Re: Emoji: emoticons vs. literacy

From: Asmus Freytag (asmusf@ix.netcom.com)
Date: Thu Dec 25 2008 - 17:44:50 CST


On 12/25/2008 2:26 PM, John Hudson wrote:
> Asmus Freytag wrote:
>
>> Punctuation marks are not the only devices beyond letters that people
>> feel are necessary to employ as distinction between otherwise
>> identical statements. Publishers, editors and authors of books in
>> English, but not necessarily all other European languages,
>> occasionally seem to find it necessary to employ italics to
>> disambiguate between two possible interpretations of a given sequence
>> of words.
>
> Indeed. But that is typography -- a 'higher level protocol' -- not
> character encoding. The question is not whether emoticons are used or
> may be useful, but whether the kind of information that they seek to
> convey belongs in plain text. I think it is consistent with type size
> selection, font style selection, and other articulatory aspects of
> display above the plain text level.
All of what you describe here as stylistic features has in common that
it affects a span of text. Emoticons, like punctuation, on the other
hand are discrete elements. That's an important distinction when it
comes to deciding the question of how to handle something in the overall
architecture. Except in the rarest of circumstances, something that
affects a span of text does not belong on the character encoding level.
And even when the exceptions are well-motivated, or, in fact, unhappily
prove inescapable, they do break the model at great cost to implementers.

On the contrary, discrete elements, don't break the model, even if
there's a suspicion that they are less "textlike" than other text
elements, and even when they are subject to different typographical
rules than letters or punctuation. When discrete graphical elements come
in (more or less) conventional sets, and have found a (more or less)
conventional use, it may not only be not harmful, but perhaps even
beneficial to treat them like other encoded text elements.

In any case, I don't consider the claim of a special nature of these
emoticons as either compelling or proven in any sense. Quite the
opposite, in fact. I rather view the existence of common plain-text
fallbacks as proof that they are integral part of plain text.

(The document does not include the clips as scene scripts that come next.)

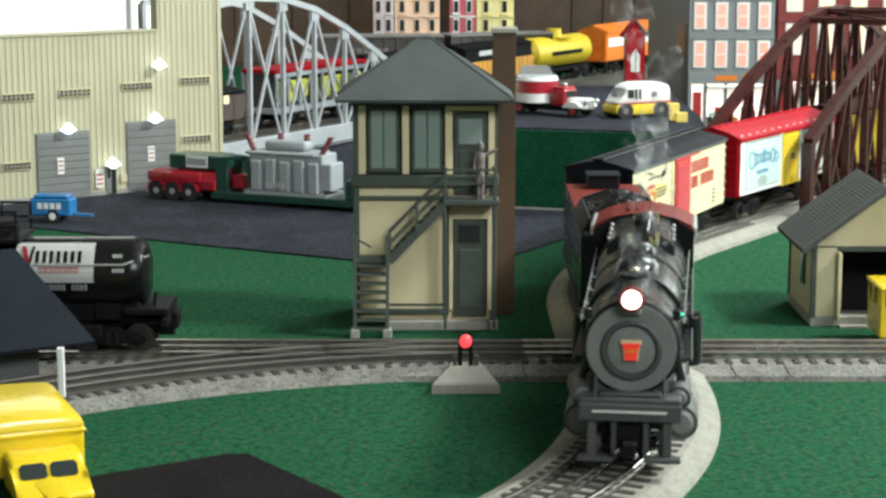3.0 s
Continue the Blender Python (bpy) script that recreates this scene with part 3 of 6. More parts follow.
# ---- tool shed with open door and yellow speeder ----
def tool_shed():
    th = empty("tool_shed", pose(0.2535, 1.262, 0, 0, 0, 0), "small tan shed with charcoal gable roof and open front", "shed")
    W, D, H, P = 0.096, 0.084, 0.058, 0.094
    part("sill", box(-0.0012, W + 0.0012, -0.0012, 0.014, 0, 0.007, 0.0004), CONCRETE, th)
    part("sill", box(-0.0012, 0.003, 0.014, D + 0.001, 0, 0.007, 0.0004), CONCRETE, th)
    part("side_wall", box(0, 0.003, 0, D, 0.006, H), CREAM_DARK, th)
    part("side_wall", box(W - 0.003, W, 0, D, 0.006, H), CREAM_DARK, th)
    part("back_wall", prism([(0.003, 0.0), (W - 0.003, 0.0), (W - 0.003, H), (W / 2, P), (0.003, H)], D - 0.003, D, "y"), CREAM_DARK, th)
    part("front_wall", box(0.0, 0.0175, -0.0006, 0.0024, 0.006, H - 0.002), CREAM_DARK, th)
    part("front_wall", box(W - 0.0175, W, -0.0006, 0.0024, 0.006, H - 0.002), CREAM_DARK, th)
    part("gable", prism([(0.0, H - 0.003), (W, H - 0.003), (W, H), (W / 2, P), (0.0, H)], -0.0006, 0.0024, "y"), CREAM_DARK, th)
    part("lintel", box(0.0165, W - 0.0165, -0.0018, 0.003, H - 0.0055, H - 0.002), TRIM, th)
    part("door_leaf", box(0.0160, 0.0185, -0.006, 0.0, 0.0065, H - 0.006, 0.0003), CREAM, th, "cream door leaf swung open")
    part("corner_board", box(-0.0012, 0.0022, -0.0014, 0.0020, 0.006, H), TRIM, th)
    part("corner_board", box(-0.0012, 0.0015, D - 0.002, D + 0.001, 0.006, H), TRIM, th)
    win = part("window", box(-0.0014, 0.001, 0.027, 0.039, 0.024, 0.051), TRIM, th)
    part("pane", box(-0.0018, 0.0, 0.0295, 0.0365, 0.027, 0.048), SHADOWPANE, win)
    k = (P - H) / (W / 2)
    o = 0.0085
    left = [(-o, H - o * k), (W / 2, P), (W / 2, P + 0.0030), (-o - 0.0006, H - o * k + 0.0024)]
    right = [(W - u, v) for u, v in left]
    part("roof_slope", prism(left, -0.0085, D + 0.008, "y"), ROOFSHED, th)
    part("roof_slope", prism(right, -0.0085, D + 0.008, "y"), ROOFSHED, th)
    run = math.hypot(W / 2 + o, (W / 2 + o) * k)
    pitch = math.atan(k)
    course = None
    for side, sx in ((0, 1), (1, -1)):
        for i in range(26):
            if course is None:
                course = part("shingle_course", prism([(0.0, 0.0), (0.0026, 0.0), (0.0026, 0.0002), (0.0, 0.0004)], -0.0088, D + 0.0083, "y"), ROOFSHED, th)
                ob = course
            else:
                ob = new("shingle_course", course.data)
                ob.parent = th
            d = run * i / 26
            x = -o + d * math.cos(pitch)
            z = H - o * k + d * math.sin(pitch) + 0.0029
            if sx > 0:
                ob.matrix_local = Matrix.Translation((x, 0, z)) @ Matrix.Rotation(-pitch, 4, "Y")
            else:
                ob.matrix_local = Matrix.Translation((W - x, D, z)) @ Matrix.Rotation(math.pi, 4, "Z") @ Matrix.Rotation(-pitch, 4, "Y")
    # black sheet stands in for the shade inside the open shed
    part("shade_sheet", box(0.004, W - 0.004, 0.045, 0.047, 0.001, H), BLACK, th, "black sheet standing in for the shade inside the shed")
    part("floor_board", box(0.018, W - 0.018, -0.008, 0.045, 0.0, 0.0015), CONCRETE, th)


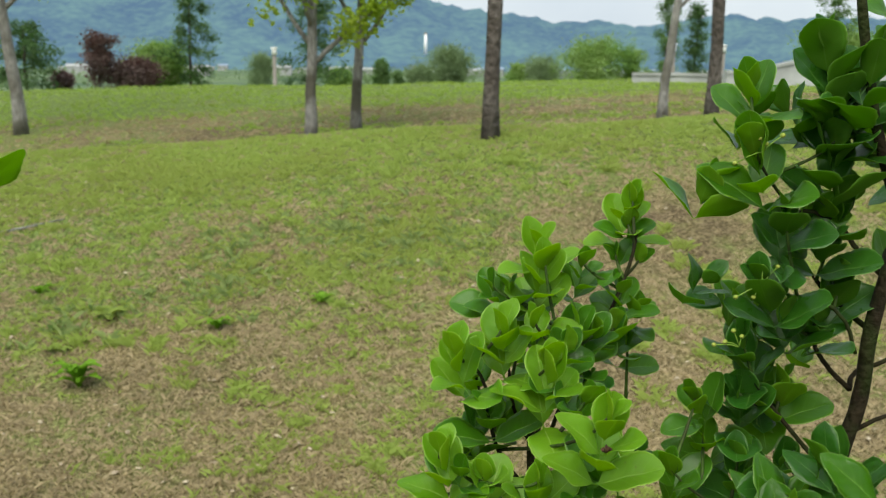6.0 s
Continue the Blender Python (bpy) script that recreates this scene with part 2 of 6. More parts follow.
def lawn_material(name):
    m, n, l = nodes_of(name)
    co = n.new("ShaderNodeTexCoord")
    pos = co.outputs["Object"]
    sep = n.new("ShaderNodeSeparateXYZ")
    l.new(pos, sep.inputs[0])
    green = mixed(n, l, noisy(n, l, 38, 5, pos), (0.145, 0.21, 0.05), (0.265, 0.36, 0.095))
    straw = mixed(n, l, noisy(n, l, 55, 6, pos), (0.23, 0.180, 0.092), (0.42, 0.345, 0.19))
    soil = mixed(n, l, noisy(n, l, 30, 6, pos), (0.16, 0.12, 0.072), (0.30, 0.23, 0.14))
    worn = calc(n, l, "ADD", calc(n, l, "MULTIPLY", noisy(n, l, 0.9, 6, pos, 0.42, 0.58), 0.6), calc(n, l, "MULTIPLY", noisy(n, l, 9, 5, pos, 0.35, 0.65), 0.5))
    # trodden straw on the near slope, fresh grass along the rise
    near = n.new("ShaderNodeMapRange")
    near.inputs[1].default_value, near.inputs[2].default_value, near.inputs[3].default_value, near.inputs[4].default_value = 4.2, 6.2, 0.20, -0.42
    l.new(sep.outputs[1], near.inputs[0])
    hollow = n.new("ShaderNodeMapRange")
    hollow.inputs[1].default_value, hollow.inputs[2].default_value, hollow.inputs[3].default_value, hollow.inputs[4].default_value = 9.3, 11.2, 0.0, 0.42
    l.new(sep.outputs[1], hollow.inputs[0])
    crest = n.new("ShaderNodeMapRange")
    crest.inputs[1].default_value, crest.inputs[2].default_value, crest.inputs[3].default_value, crest.inputs[4].default_value = 16.5, 20.5, 0.0, -1.25
    l.new(sep.outputs[1], crest.inputs[0])
    worn = calc(n, l, "ADD", calc(n, l, "ADD", worn, near.outputs[0]), calc(n, l, "ADD", hollow.outputs[0], crest.outputs[0]), True)
    base = mixed(n, l, worn, green, straw)
    # last year's brown growth in the dip
    base = mixed(n, l, calc(n, l, "MULTIPLY", calc(n, l, "ADD", hollow.outputs[0], crest.outputs[0], True), noisy(n, l, 0.5, 6, pos, 0.4, 0.62)), base, (0.22, 0.18, 0.065))
    bare = calc(n, l, "MULTIPLY", noisy(n, l, 1.3, 6, pos, 0.50, 0.62), worn)
    # the trodden patch of bare earth beside the trees
    gap = n.new("ShaderNodeVectorMath")
    gap.operation = "DISTANCE"
    l.new(pos, gap.inputs[0])
    gap.inputs[1].default_value = (2.4, 5.0, 0.45)
    near_gap = n.new("ShaderNodeMapRange")
    near_gap.inputs[1].default_value, near_gap.inputs[2].default_value, near_gap.inputs[3].default_value, near_gap.inputs[4].default_value = 0.3, 0.85, 1.0, 0.0
    l.new(gap.outputs["Value"], near_gap.inputs[0])
    trodden = calc(n, l, "MULTIPLY", near_gap.outputs[0], noisy(n, l, 5, 5, pos, 0.3, 0.55))
    base = mixed(n, l, calc(n, l, "MAXIMUM", bare, trodden), base, soil)
    # shade in the gaps between stalks multiplied into the colour, and broader drifts of colour
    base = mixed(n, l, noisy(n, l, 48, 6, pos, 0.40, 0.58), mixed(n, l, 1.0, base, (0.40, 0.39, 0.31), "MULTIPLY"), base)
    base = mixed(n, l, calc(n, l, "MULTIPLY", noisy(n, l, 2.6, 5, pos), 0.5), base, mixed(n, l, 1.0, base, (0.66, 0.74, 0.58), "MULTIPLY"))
    # fields and scrub in the valley
    valley = n.new("ShaderNodeMapRange")
    valley.inputs[1].default_value, valley.inputs[2].default_value = 30.0, 90.0
    l.new(sep.outputs[1], valley.inputs[0])
    fields = mixed(n, l, noisy(n, l, 0.02, 5, pos, 0.4, 0.6), (0.045, 0.085, 0.05), (0.12, 0.17, 0.08))
    base = mixed(n, l, valley.outputs[0], base, fields)
    return finish(m, n, l, base, 0.9, noisy(n, l, 60, 5, pos), 0.02, 0.2)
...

Does that mean I see no problems at all? Not at all. While there is
clearly a conventional sub-set of these things, the very open-ended
nature of their usage needs to be addressed. That's actually true for
all symbols that are not part of a well-governed notational convention
like math or music. I would nevertheless support the encoding of the
conventional sub-set(s) of emoticons, general symbols, etc. while
accepting the need to draw a line. The other problem, not shared with
general symbols, is that of rendering in color, or with effects. For the
core set of emoticons, those aspects thankfully aren't needed, and so
wouldn't need to be considered in encoding.

The third issue, unique to emoticons, is the existence of more or less
canonical ASCII fallbacks. Any argument along the line that *that*
should be the sole representation in plain text needs careful thought.
The advantage of the fallbacks is that they are open-ended, but the
disadvantage is that they constitute their own, non-documented,
mini-markup. One of the advantages of Unicode-based protocols (e.g.
MathML over TeX) was supposed to be the elimination of the need to use
markup for plain text-elements, reserving it for stylistic and other
information around and about the text.